= Regional Studies Association =

The Regional Studies Association is a learned society with an international network of academics, policy makers and practitioner members. It was founded in 1965, following the foundation of the Regional Science Association in the USA and International Centre for Regional Planning and Development in the UK. Regional studies (sometimes called area studies in the USA) is a field of interdisciplinary research focusing on the sub-national, such as city and regional development, urbanisation, economic inequalities and migration issues. The research not only crosses the boundaries of countries, but also the disciplines of geography, economics, sociology and planning. The Association is registered with the UK Charity Commission (Charity No. 1084165) and Companies House (Company No. 04116288). The Association organises international events and various micro-grant awards.

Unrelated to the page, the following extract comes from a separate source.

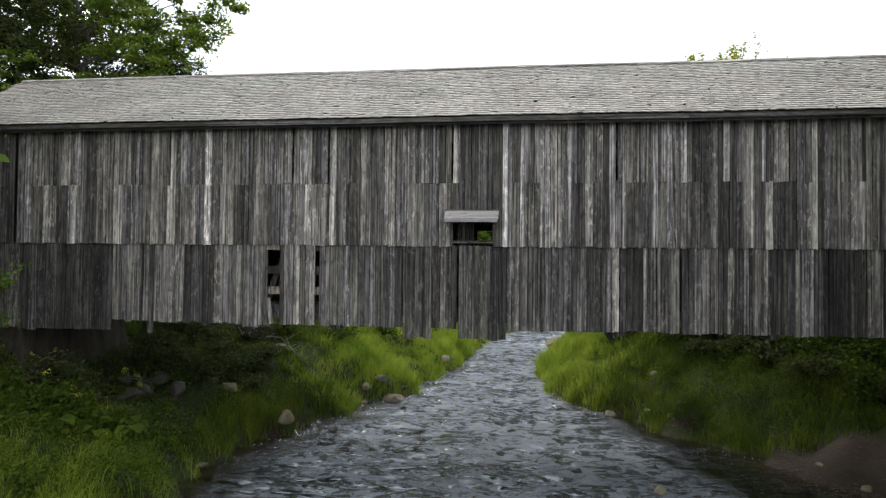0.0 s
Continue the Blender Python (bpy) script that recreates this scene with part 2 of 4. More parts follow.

The Association has collaborated with the Smith Institute to produce several reports, including 'Britain for sale? Perspectives on the costs and benefits of foreign ownership' (2016), 'Where next for Local Enterprise Partnerships?' (2013) and 'Changing Gear – Is Localism the New Regionalism?' (2012). In 2018, Towards Cohesion Policy 4.0: Structural Transformation and Inclusive Growth was published by the RSA.

The Regional Studies Association are members of various bodies, including Memnet, the Academy of Social Sciences and the Foundation Science and Technology.

== Publications ==
There are five scholarly journals from the Association, published by the Routledge Taylor & Francis Group.

Regional Studies publishes interdisciplinary research crossing the boundaries of economic, environmental, political and social aspects of regional development and policy-making.

Spatial Economic Analysis focuses on spatial economics and is published with the British and Irish Section of the Regional Science Association International.

Territory Politics Governance focuses on research and theory relating to territory, politics, economics and the governance of space.

Area Development and Policy publishes research from the Global South and Greater BRICS.

Regional Studies, Regional Science is an interdisciplinary open-access journal with a mentored Early Career section.